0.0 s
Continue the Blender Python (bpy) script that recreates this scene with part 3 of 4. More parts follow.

--

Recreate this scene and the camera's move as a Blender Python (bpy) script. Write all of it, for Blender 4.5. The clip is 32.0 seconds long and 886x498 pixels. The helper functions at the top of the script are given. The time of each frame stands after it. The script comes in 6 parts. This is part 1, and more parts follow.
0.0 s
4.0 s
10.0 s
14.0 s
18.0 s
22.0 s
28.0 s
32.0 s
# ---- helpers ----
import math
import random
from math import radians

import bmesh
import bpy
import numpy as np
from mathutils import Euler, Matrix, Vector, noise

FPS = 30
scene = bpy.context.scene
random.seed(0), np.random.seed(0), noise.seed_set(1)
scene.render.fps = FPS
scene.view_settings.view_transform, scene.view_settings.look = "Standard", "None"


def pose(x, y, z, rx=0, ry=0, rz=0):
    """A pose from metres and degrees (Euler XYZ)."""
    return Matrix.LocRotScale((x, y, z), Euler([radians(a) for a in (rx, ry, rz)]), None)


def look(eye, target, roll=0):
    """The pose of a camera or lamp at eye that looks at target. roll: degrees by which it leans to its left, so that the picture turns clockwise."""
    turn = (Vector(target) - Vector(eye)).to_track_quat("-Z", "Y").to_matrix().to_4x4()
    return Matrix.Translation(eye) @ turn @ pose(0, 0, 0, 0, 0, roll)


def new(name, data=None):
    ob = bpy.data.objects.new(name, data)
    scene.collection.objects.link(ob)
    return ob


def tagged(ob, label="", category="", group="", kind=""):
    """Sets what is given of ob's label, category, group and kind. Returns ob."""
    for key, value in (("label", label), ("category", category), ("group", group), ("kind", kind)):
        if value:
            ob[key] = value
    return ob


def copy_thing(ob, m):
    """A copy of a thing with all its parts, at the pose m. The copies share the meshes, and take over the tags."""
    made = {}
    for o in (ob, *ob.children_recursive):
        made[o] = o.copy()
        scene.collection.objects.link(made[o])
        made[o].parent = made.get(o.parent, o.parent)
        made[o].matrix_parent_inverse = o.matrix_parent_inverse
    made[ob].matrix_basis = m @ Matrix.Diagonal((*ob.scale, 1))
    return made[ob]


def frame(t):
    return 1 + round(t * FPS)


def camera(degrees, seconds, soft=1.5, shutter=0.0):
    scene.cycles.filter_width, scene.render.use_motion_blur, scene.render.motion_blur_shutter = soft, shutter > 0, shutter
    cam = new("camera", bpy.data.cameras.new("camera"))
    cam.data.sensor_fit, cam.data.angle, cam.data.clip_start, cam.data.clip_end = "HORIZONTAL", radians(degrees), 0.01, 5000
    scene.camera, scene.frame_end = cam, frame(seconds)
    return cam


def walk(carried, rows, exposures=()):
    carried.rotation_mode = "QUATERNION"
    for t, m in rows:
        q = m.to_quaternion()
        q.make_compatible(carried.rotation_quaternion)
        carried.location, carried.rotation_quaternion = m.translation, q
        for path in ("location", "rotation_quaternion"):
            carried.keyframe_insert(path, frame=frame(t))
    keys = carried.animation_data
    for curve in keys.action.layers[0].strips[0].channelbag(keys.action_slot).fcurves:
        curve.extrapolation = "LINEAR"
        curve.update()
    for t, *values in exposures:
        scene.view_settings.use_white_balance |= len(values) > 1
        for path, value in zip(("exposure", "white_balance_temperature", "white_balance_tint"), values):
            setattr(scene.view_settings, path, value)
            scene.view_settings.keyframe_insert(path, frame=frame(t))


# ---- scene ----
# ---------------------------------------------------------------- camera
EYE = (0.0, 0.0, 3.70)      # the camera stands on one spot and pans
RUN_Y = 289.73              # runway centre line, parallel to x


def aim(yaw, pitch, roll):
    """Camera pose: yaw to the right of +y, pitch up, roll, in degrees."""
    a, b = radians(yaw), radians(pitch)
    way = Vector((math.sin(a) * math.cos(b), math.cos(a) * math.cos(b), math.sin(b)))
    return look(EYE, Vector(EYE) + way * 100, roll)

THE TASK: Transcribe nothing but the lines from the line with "made[o].matrix_parent_inverse = o.matrix_parent_inverse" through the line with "RUN_Y = 289.73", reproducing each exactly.

THE RESULT:
        made[o].matrix_parent_inverse = o.matrix_parent_inverse
    made[ob].matrix_basis = m @ Matrix.Diagonal((*ob.scale, 1))
    return made[ob]


def frame(t):
    return 1 + round(t * FPS)


def camera(degrees, seconds, soft=1.5, shutter=0.0):
    scene.cycles.filter_width, scene.render.use_motion_blur, scene.render.motion_blur_shutter = soft, shutter > 0, shutter
    cam = new("camera", bpy.data.cameras.new("camera"))
    cam.data.sensor_fit, cam.data.angle, cam.data.clip_start, cam.data.clip_end = "HORIZONTAL", radians(degrees), 0.01, 5000
    scene.camera, scene.frame_end = cam, frame(seconds)
    return cam


def walk(carried, rows, exposures=()):
    carried.rotation_mode = "QUATERNION"
    for t, m in rows:
        q = m.to_quaternion()
        q.make_compatible(carried.rotation_quaternion)
        carried.location, carried.rotation_quaternion = m.translation, q
        for path in ("location", "rotation_quaternion"):
            carried.keyframe_insert(path, frame=frame(t))
    keys = carried.animation_data
    for curve in keys.action.layers[0].strips[0].channelbag(keys.action_slot).fcurves:
        curve.extrapolation = "LINEAR"
        curve.update()
    for t, *values in exposures:
        scene.view_settings.use_white_balance |= len(values) > 1
        for path, value in zip(("exposure", "white_balance_temperature", "white_balance_tint"), values):
            setattr(scene.view_settings, path, value)
            scene.view_settings.keyframe_insert(path, frame=frame(t))


# ---- scene ----
# ---------------------------------------------------------------- camera
EYE = (0.0, 0.0, 3.70)      # the camera stands on one spot and pans
RUN_Y = 289.73              # runway centre line, parallel to x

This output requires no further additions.